» **SET PROBLEM**: Set down each line of the material that follows, exactly, with no pictures.

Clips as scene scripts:
'''
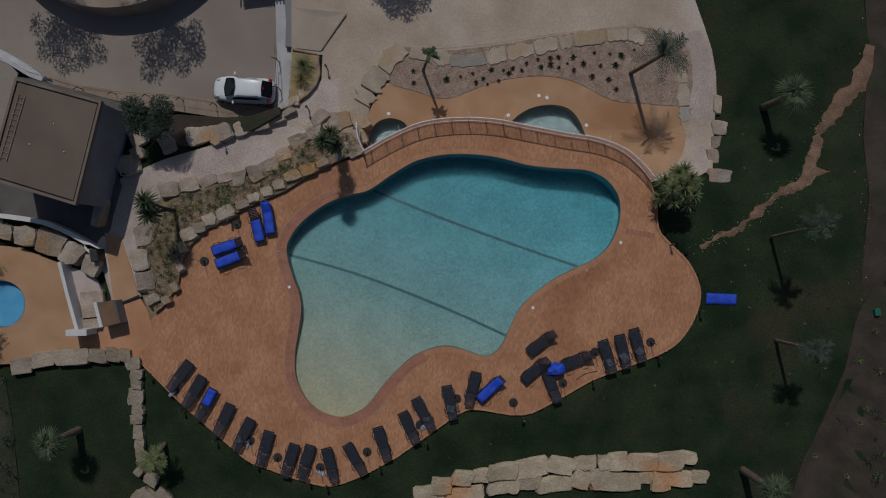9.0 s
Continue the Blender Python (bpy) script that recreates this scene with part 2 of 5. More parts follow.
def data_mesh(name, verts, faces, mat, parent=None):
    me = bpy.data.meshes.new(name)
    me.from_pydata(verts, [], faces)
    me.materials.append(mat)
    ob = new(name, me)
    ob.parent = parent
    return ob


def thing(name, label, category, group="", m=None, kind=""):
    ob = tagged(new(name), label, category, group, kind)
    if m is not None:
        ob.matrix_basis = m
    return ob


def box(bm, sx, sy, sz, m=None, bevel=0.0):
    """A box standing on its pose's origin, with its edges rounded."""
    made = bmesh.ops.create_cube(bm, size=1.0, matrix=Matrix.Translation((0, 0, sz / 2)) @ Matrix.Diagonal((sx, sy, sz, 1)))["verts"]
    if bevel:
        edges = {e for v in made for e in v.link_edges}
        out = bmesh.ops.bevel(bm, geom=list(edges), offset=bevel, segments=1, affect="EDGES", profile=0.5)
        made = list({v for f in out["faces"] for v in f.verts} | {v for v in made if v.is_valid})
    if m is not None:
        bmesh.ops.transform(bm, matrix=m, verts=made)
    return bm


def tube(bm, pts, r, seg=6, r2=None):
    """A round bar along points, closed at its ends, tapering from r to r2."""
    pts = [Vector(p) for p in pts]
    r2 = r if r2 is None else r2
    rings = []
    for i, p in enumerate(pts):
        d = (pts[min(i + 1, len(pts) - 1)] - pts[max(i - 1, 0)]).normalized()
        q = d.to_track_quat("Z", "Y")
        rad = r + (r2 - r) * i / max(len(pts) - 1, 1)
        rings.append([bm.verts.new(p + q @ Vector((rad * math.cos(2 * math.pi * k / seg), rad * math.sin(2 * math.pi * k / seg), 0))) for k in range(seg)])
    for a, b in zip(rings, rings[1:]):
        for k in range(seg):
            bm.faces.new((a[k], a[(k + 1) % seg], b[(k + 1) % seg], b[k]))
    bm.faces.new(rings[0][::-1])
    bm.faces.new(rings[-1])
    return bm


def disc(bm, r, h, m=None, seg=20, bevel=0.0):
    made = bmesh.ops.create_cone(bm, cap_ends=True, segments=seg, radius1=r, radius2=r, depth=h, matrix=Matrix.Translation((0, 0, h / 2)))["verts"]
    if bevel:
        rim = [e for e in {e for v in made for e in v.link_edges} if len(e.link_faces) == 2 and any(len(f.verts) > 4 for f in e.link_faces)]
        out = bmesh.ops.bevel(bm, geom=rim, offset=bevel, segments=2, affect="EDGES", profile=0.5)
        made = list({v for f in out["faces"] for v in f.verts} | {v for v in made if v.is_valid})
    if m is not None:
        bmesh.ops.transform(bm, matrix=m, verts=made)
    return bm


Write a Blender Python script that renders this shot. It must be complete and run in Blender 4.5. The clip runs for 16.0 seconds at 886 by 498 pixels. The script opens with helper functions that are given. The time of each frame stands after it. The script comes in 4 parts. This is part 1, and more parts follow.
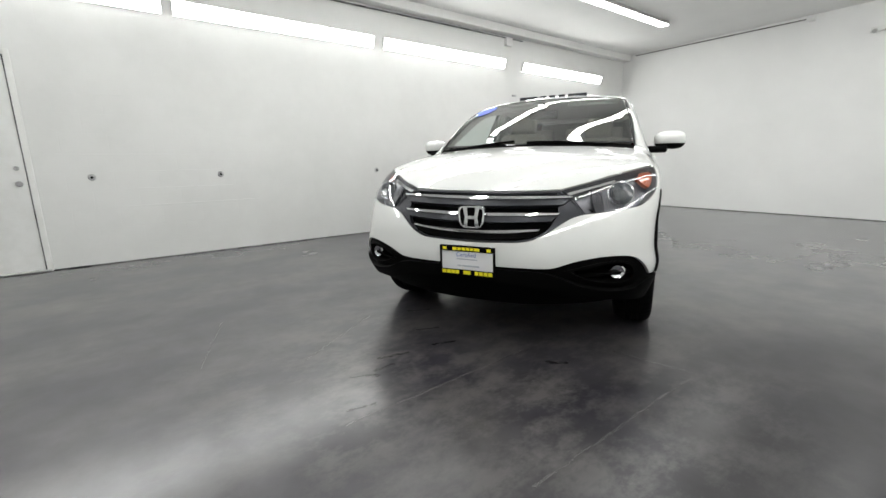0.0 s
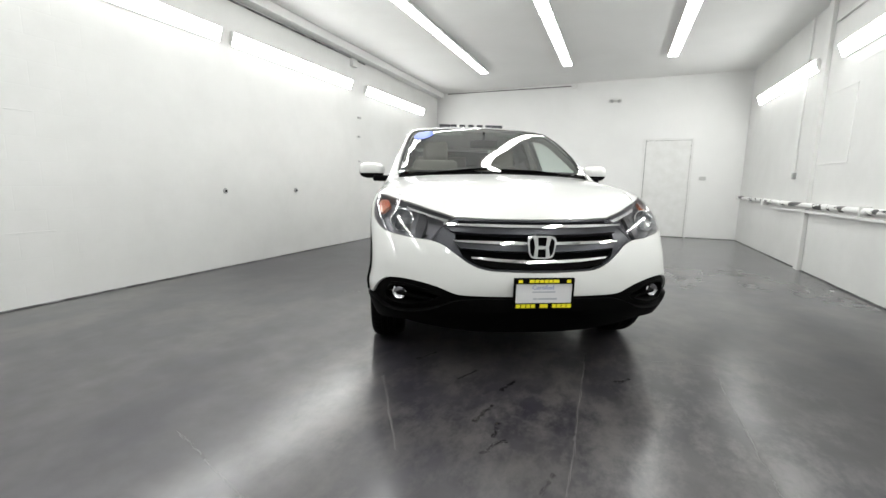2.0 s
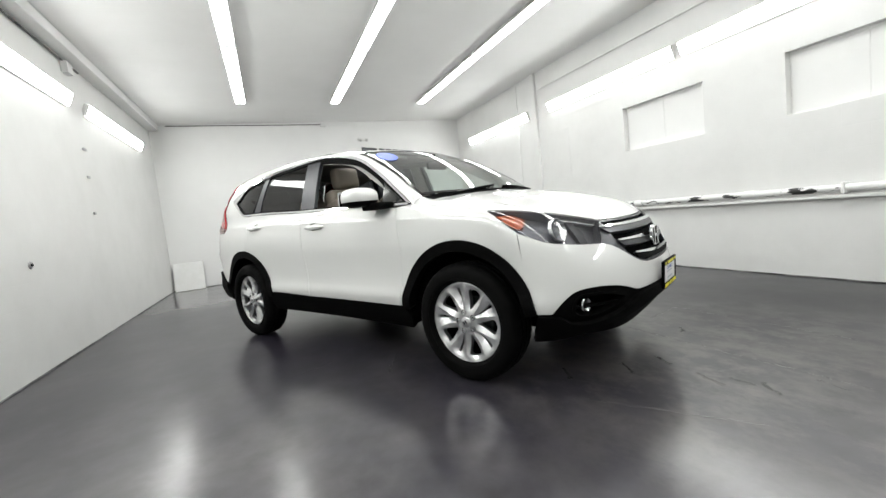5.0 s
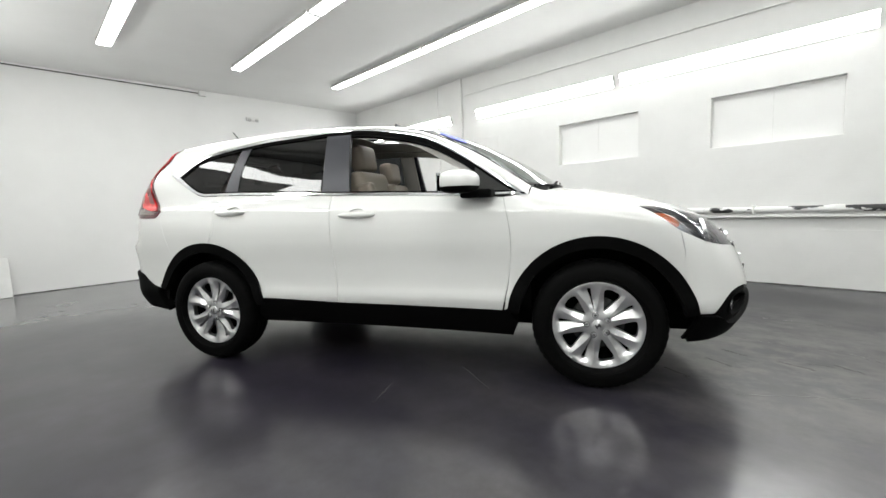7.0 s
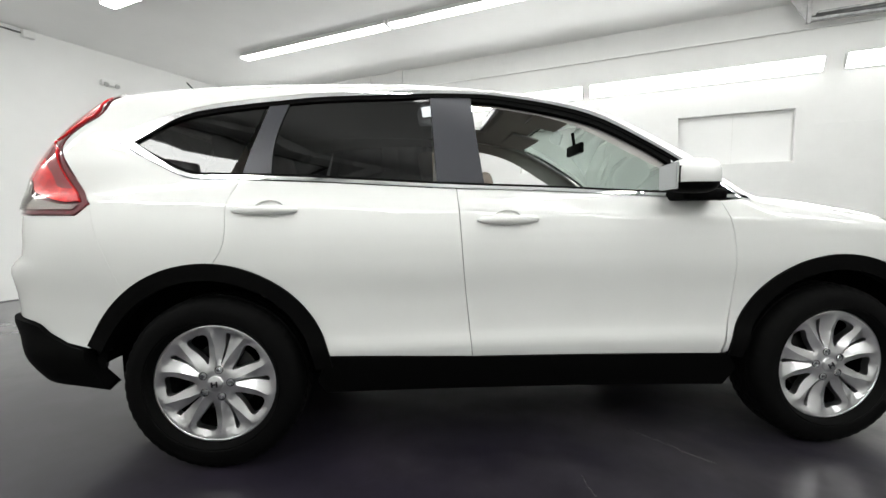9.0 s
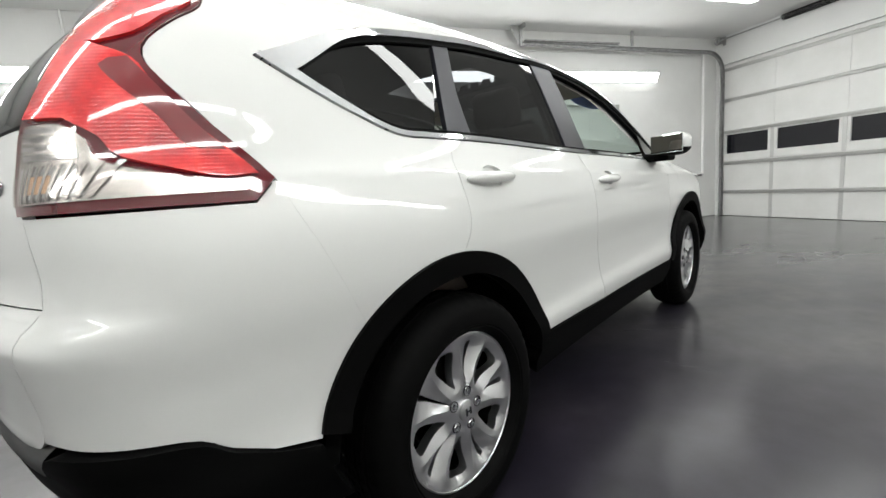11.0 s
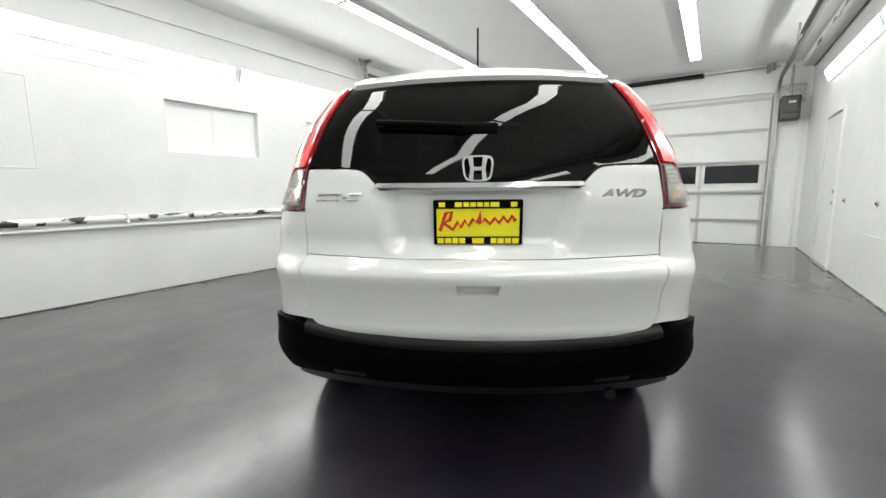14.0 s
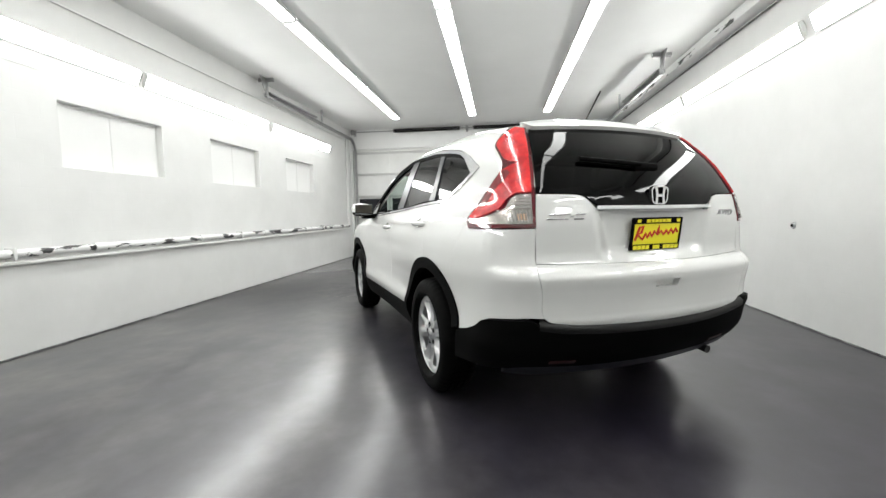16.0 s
'''
» **REPLY**:
9.0 s
Continue the Blender Python (bpy) script that recreates this scene with part 2 of 5. More parts follow.
def data_mesh(name, verts, faces, mat, parent=None):
    me = bpy.data.meshes.new(name)
    me.from_pydata(verts, [], faces)
    me.materials.append(mat)
    ob = new(name, me)
    ob.parent = parent
    return ob


def thing(name, label, category, group="", m=None, kind=""):
    ob = tagged(new(name), label, category, group, kind)
    if m is not None:
        ob.matrix_basis = m
    return ob


def box(bm, sx, sy, sz, m=None, bevel=0.0):
    """A box standing on its pose's origin, with its edges rounded."""
    made = bmesh.ops.create_cube(bm, size=1.0, matrix=Matrix.Translation((0, 0, sz / 2)) @ Matrix.Diagonal((sx, sy, sz, 1)))["verts"]
    if bevel:
        edges = {e for v in made for e in v.link_edges}
        out = bmesh.ops.bevel(bm, geom=list(edges), offset=bevel, segments=1, affect="EDGES", profile=0.5)
        made = list({v for f in out["faces"] for v in f.verts} | {v for v in made if v.is_valid})
    if m is not None:
        bmesh.ops.transform(bm, matrix=m, verts=made)
    return bm


def tube(bm, pts, r, seg=6, r2=None):
    """A round bar along points, closed at its ends, tapering from r to r2."""
    pts = [Vector(p) for p in pts]
    r2 = r if r2 is None else r2
    rings = []
    for i, p in enumerate(pts):
        d = (pts[min(i + 1, len(pts) - 1)] - pts[max(i - 1, 0)]).normalized()
        q = d.to_track_quat("Z", "Y")
        rad = r + (r2 - r) * i / max(len(pts) - 1, 1)
        rings.append([bm.verts.new(p + q @ Vector((rad * math.cos(2 * math.pi * k / seg), rad * math.sin(2 * math.pi * k / seg), 0))) for k in range(seg)])
    for a, b in zip(rings, rings[1:]):
        for k in range(seg):
            bm.faces.new((a[k], a[(k + 1) % seg], b[(k + 1) % seg], b[k]))
    bm.faces.new(rings[0][::-1])
    bm.faces.new(rings[-1])
    return bm


def disc(bm, r, h, m=None, seg=20, bevel=0.0):
    made = bmesh.ops.create_cone(bm, cap_ends=True, segments=seg, radius1=r, radius2=r, depth=h, matrix=Matrix.Translation((0, 0, h / 2)))["verts"]
    if bevel:
        rim = [e for e in {e for v in made for e in v.link_edges} if len(e.link_faces) == 2 and any(len(f.verts) > 4 for f in e.link_faces)]
        out = bmesh.ops.bevel(bm, geom=rim, offset=bevel, segments=2, affect="EDGES", profile=0.5)
        made = list({v for f in out["faces"] for v in f.verts} | {v for v in made if v.is_valid})
    if m is not None:
        bmesh.ops.transform(bm, matrix=m, verts=made)
    return bm


Write a Blender Python script that renders this shot. It must be complete and run in Blender 4.5. The clip runs for 16.0 seconds at 886 by 498 pixels. The script opens with helper functions that are given. The time of each frame stands after it. The script comes in 4 parts. This is part 1, and more parts follow.
0.0 s
2.0 s
5.0 s
7.0 s
9.0 s
11.0 s
14.0 s
16.0 s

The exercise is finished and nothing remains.